The Indian chip design industry is expected to touch $10.2 billion by 2012, a 17.3 per cent growth from $7.5 billion in 2010. But issues such as quality and maturity of talent, absence of semiconductor ecosystem, and lack of policies as well as ?implementable incentives' continue to be a drag on growth prospects, according to a report on Semiconductor Design released by the India Semiconductor Association (ISA) on Monday.

The semiconductor design industry employed around 1.60 lakh workers in 2010, nearly 82 per cent of them in the area of embedded software, the report said. This report comes at a time when the Government is finalising a new revamped policy for semiconductor manufacturing to give the much-needed push to the industry.

Outlining the incentives being proposed for semiconductor manufacturing in India, the Minister for IT and Communications, Mr Kapil Sibal said, "We were trying to set up fabrication platform in 2007. We are trying to restructure it.
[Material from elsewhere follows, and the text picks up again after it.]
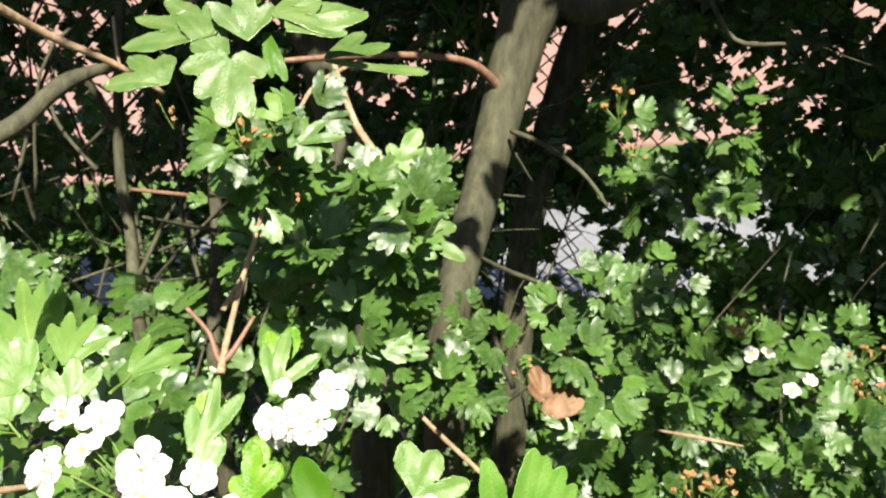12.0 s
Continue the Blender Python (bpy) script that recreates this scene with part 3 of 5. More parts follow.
def bush(name, label, count, centre, spread, seed, size=0.8, toward=(0.15, -0.55, 0.75), wild=0.55, keep=None):
    """A leafy bush: every leaf is a part. Leaves stand in tufts on hidden shoots."""
    rng = random.Random(seed)
    top = tagged(empty(name, Matrix.Translation((centre[0], centre[1], centre[2] - spread[2]))), label, "bush")
    inv = top.matrix_world.inverted()
    made = 0
    while made < count:
        c = Vector([m + rng.uniform(-1, 1) * s for m, s in zip(centre, spread)])
        if keep is not None and not keep(c):
            continue
        grow = (Vector(toward) + Vector((rng.gauss(0, 0.5), rng.gauss(0, 0.4), rng.gauss(0, 0.4)))).normalized()
        for q in range(rng.randint(4, 7)):
            g = q * 2.4 + rng.uniform(-0.4, 0.4)
            a = grow.orthogonal().normalized()
            out = (a * math.cos(g) + grow.cross(a) * math.sin(g) + grow * rng.uniform(0.1, 0.7)).normalized()
            nrm = grow + Vector(toward) * 0.6 + Vector((rng.gauss(0, wild), rng.gauss(0, wild), rng.gauss(0, wild)))
            foot = c + out * 0.006
            m = leaf_pose(foot, foot + out, nrm) @ Matrix.Scale(size * rng.uniform(0.6, 1.2), 4)
            part("leaf", rng.choice(BUSH_LEAVES), top, inv @ m)
            made += 1
    return top


def tangle(name, label, count, centre, spread, seed, material, r=0.0016, length=0.3, lean=(0, 0, 1)):
    """A thicket of thin bare twigs, each one a part."""
    rng = random.Random(seed)
    top = tagged(empty(name, Matrix.Translation(centre)), label, "thicket")
    for k in range(count):
        c = Vector([rng.uniform(-1, 1) * s for s in spread])
        d = (Vector(lean) + Vector([rng.gauss(0, 0.8) for _ in range(3)])).normalized()
        bend = Vector([rng.gauss(0, 0.12) for _ in range(3)])
        ln = length * rng.uniform(0.5, 1.4)
        w = r * rng.uniform(0.5, 1.6)
        v, f = tube([c - d * ln / 2, c + bend * ln, c + d * ln / 2 + bend * ln * 0.5], [w, w * 0.8, w * 0.45], 5, 0.1, k)
        part("twig", mesh_of("twig", v, f, material), top)
    return top


# gaps in the far foliage through which the sunlit ground shows: x, z, half width, half height at the fence
GAPS = [(-0.273, 1.09, 0.03, 0.04), (-0.09, 1.10, 0.018, 0.09), (-0.117, 0.866, 0.03, 0.025), (-0.783, 1.036, 0.046, 0.052), (-0.687, 1.023, 0.043, 0.036),
        (-0.750, 0.969, 0.034, 0.028), (-0.771, 1.114, 0.021, 0.023), (-0.707, 1.133, 0.021, 0.022), (-0.698, 1.088, 0.024, 0.026), (-0.642, 0.971, 0.029, 0.022), (-0.759, 0.922, 0.039, 0.023),
        (-0.660, 0.911, 0.051, 0.025), (-0.089, 1.127, 0.024, 0.023), (-0.099, 1.079, 0.022, 0.034), (-0.000, 1.175, 0.023, 0.034), (0.025, 1.148, 0.024, 0.020), (0.127, 1.149, 0.022, 0.020),
        (0.116, 1.123, 0.031, 0.024), (0.144, 1.115, 0.025, 0.025), (0.173, 1.055, 0.020, 0.020), (0.191, 1.060, 0.021, 0.023), (0.017, 1.027, 0.033, 0.025), (-0.039, 1.118, 0.019, 0.018),
        (0.089, 0.984, 0.026, 0.021), (-0.273, 1.083, 0.031, 0.028), (-0.027, 0.930, 0.052, 0.037), (-0.043, 0.860, 0.053, 0.046), (0.013, 0.884, 0.042, 0.039), (0.096, 0.887, 0.027, 0.025),
        (-0.742, 0.745, 0.048, 0.044), (-0.651, 0.782, 0.032, 0.025), (-0.554, 0.818, 0.025, 0.025), (0.054, 0.951, 0.026, 0.021), (0.121, 0.951, 0.024, 0.022), (0.158, 0.963, 0.025, 0.022),
        (0.215, 1.092, 0.018, 0.018)]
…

We need to manufacture chips in India. We have the capability of creating software, but the processor has to be indigenous." The Minister was speaking at the inauguration of IT exposition ELITEX in the Capital.

Investment threshold

The proposed policy being worked out is a revised version of the 2007 Special Incentive Package Scheme (SIPS), which did not yield the desired results for manufacturing. Sources said that one of the areas being looked at, this time, is a substantially lower investment threshold.
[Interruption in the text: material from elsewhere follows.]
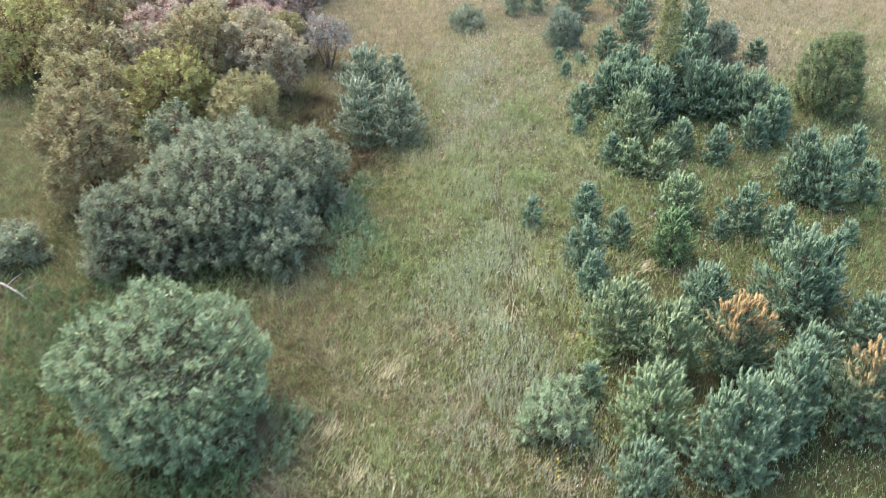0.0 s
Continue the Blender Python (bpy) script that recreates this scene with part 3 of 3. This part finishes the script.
bush("dark_bush", 6.3, 70.3, 2.4, 1.7, DARK_LEAF, "dark brownish spreading bush far in the meadow", tuft=0.45, leaf=(0.16, 0.08))
bush("dark_bush", 8.9, 70.6, 2.3, 1.7, DARK_LEAF, "dark brownish spreading bush far in the meadow", tuft=0.45, leaf=(0.16, 0.08))
bush("pale_bush", 3.3, 16.6, 1.85, 1.2, WILLOW, "low pale green feathery bush", tuft=0.31, sprays=4, count=12, leaf=(0.10, 0.03), upright=0.72, twig=0.36, wood=TWIG)
herbs(4.06, 37.4, 1.45, 0.85, HERB_LEAF, "light green clump of leafy weeds in the grass")
herbs(1.6, 63.9, 1.0, 0.9, PALE_LEAF, "pale green clump of weeds far in the meadow")
herbs(3.77, 30.8, 0.75, 0.46, HERB_LEAF, "small green clump of leafy weeds in the grass")
herbs(11.14, 35.1, 0.8, 0.52, HERB_LEAF, "green clump of leafy weeds before the pines")
herbs(4.6, 19.6, 0.9, 0.7, HERB_LEAF, "yellow-green clump of leafy weeds before the pines")

for x, y, h, r in [(-10.6, 15.4, 0.8, 0.8), (-9.3, 14.6, 0.9, 0.9), (-7.7, 14.9, 0.8, 0.7), (-6.4, 15.6, 0.9, 0.7), (-5.3, 18.2, 0.7, 0.6), (-12.0, 16.4, 0.7, 0.8), (-11.6, 13.9, 0.8, 0.9), (-8.4, 13.6, 0.8, 0.9), (-6.9, 13.9, 0.7, 0.8), (-10.2, 13.4, 0.7, 0.8)]:
    herbs(x, y, h, r, WEED_LEAF, "dark green nettle-like weeds at the foot of the willow")
for x, y, h, r in [(-12.6, 18.6, 0.7, 1.1), (-13.4, 20.6, 0.6, 1.2), (-14.8, 19.2, 0.6, 1.1), (-12.9, 22.8, 0.6, 1.1), (-14.6, 22.4, 0.5, 1.2), (-13.6, 17.0, 0.7, 1.1), (-15.6, 24.2, 0.5, 1.0), (-13.2, 24.6, 0.5, 1.0), (-13.0, 15.4, 0.7, 1.1)]:
    herbs(x, y, h, r, WEED_LEAF, "low dark green weeds in the rough grass")
for x, y, h, r in [(-3.6, 32.6, 0.7, 0.6), (-3.9, 30.2, 0.9, 0.7), (-4.3, 28.4, 0.9, 0.7), (-3.2, 27.2, 0.7, 0.6), (-4.6, 31.4, 1.0, 0.7), (-4.2, 29.3, 1.0, 0.7), (-3.9, 26.3, 0.8, 0.6), (-4.9, 17.9, 0.8, 0.6), (-5.2, 16.6, 0.8, 0.7), (-2.9, 28.4, 0.6, 0.5)]:
    herbs(x, y, h, r, TEAL_LEAF, "green leafy weeds in the ditch grass")

# ---- grass and flowers ----
def field(rng, n, x0, x1, y0, y1):
    return rng.uniform(x0, x1, n), rng.uniform(y0, y1, n)


def beyond(x, y):
    """How far a place lies outside the wedge of close-grown meadow that opens northward."""
    return np.maximum(np.abs(x - 1.5 + 0.10 * (y - 12)) - 12.0 - 0.52 * np.maximum(y - 10, 0), 9.5 - y)


def in_sight(x, y):
    """The wedge of close-grown meadow, thinning out at its edges."""
    return beyond(x, y) < 1.5 * np.abs(swell(x * 9.7, y * 8.3, 3.1, 4.0))


def track(x, y):
    """How far from the narrow trodden line that animals have left in the grass."""
    return np.abs(x - (2.6 + 0.18 * np.cos((y - 19.3) * 0.95) - 0.04 * np.maximum(y - 26, 0))) + 9 * smooth((np.abs(y - 24) - 8) / 3)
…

"SIPS had stipulated Rs 1,000 crore investment threshold for ecosystem units (that is manufacturing of LCD, OLED and storage devices). That was perceived as being too high, especially since the threshold investment was a pre-requisite even to be in the reckoning for Government incentives. This had proved to be a dampener," the source said.
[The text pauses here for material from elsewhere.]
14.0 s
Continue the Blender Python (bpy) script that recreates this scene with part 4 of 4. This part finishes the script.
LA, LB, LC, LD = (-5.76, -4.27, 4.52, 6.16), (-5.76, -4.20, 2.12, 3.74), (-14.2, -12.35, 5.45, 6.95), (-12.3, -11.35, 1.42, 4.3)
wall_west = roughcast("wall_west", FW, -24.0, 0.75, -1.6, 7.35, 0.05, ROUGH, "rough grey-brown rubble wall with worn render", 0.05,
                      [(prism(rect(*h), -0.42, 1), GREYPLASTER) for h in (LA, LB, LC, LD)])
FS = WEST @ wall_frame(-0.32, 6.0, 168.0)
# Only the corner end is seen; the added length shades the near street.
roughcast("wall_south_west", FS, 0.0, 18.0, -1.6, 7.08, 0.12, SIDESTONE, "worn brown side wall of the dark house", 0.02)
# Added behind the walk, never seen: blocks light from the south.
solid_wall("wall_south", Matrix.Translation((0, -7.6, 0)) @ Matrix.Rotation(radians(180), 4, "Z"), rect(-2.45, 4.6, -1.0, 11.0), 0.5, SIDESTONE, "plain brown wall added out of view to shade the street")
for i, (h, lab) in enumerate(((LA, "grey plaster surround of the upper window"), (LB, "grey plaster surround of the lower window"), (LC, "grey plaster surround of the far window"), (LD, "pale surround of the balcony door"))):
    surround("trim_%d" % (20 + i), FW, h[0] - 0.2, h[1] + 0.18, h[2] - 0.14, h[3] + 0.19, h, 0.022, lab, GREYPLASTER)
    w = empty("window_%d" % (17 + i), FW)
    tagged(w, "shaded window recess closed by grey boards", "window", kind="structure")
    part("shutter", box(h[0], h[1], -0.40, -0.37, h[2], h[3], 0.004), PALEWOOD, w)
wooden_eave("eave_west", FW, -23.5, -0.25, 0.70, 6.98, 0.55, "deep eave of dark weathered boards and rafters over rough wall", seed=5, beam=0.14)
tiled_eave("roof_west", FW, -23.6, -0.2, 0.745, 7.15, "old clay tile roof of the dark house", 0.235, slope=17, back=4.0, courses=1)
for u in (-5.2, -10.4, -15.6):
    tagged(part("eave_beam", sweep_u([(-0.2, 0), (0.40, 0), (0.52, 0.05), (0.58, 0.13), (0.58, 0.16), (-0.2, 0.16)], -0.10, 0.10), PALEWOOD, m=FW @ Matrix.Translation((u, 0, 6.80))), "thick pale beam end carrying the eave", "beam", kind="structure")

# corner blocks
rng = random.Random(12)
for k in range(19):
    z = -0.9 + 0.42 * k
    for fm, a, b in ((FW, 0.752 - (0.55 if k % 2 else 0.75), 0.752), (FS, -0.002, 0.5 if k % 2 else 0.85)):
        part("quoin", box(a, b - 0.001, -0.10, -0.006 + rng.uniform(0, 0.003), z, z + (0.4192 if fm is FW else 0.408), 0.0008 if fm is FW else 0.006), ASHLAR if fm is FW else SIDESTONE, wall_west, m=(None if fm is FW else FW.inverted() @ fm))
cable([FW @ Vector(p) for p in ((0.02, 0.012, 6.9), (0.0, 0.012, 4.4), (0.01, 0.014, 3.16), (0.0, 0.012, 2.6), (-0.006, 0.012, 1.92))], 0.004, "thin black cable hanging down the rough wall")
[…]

While aspiration to become a semiconductor manufacturing hub has, so far, eluded India, the country is on a stronger footing in semiconductor design, given its large talent pool and demand-side drivers such as growing consumer electronics, telecom and networking market, and increasing demand for wireless products.

Semiconductor design industry entails embedded software design (software 'built in' to the electronics in cars, telephones and appliances); Very Large Scale Integration design (designing of integrated circuits by combining thousands of transistors into a single chip); and hardware or board design.

Suggestions

The latest ISA report, however, points out that despite the general availability of talent, lack of product conceptualisation and management as well as analogue design skills posed a challenge.

It has recommended setting up of specialised institutes for semiconductor design, with an aim to bridge the gap between fundamental research in Universities and technology development in the industry.

Another issue highlighted by the report is the absence of a start up and SME ecosystem. The report has suggested a slew of measures such as earmarking a share of indigenous products for sectors of strategic importance, new tax sops and identifying new avenues for venture capital funding, besides setting up of incubation centres.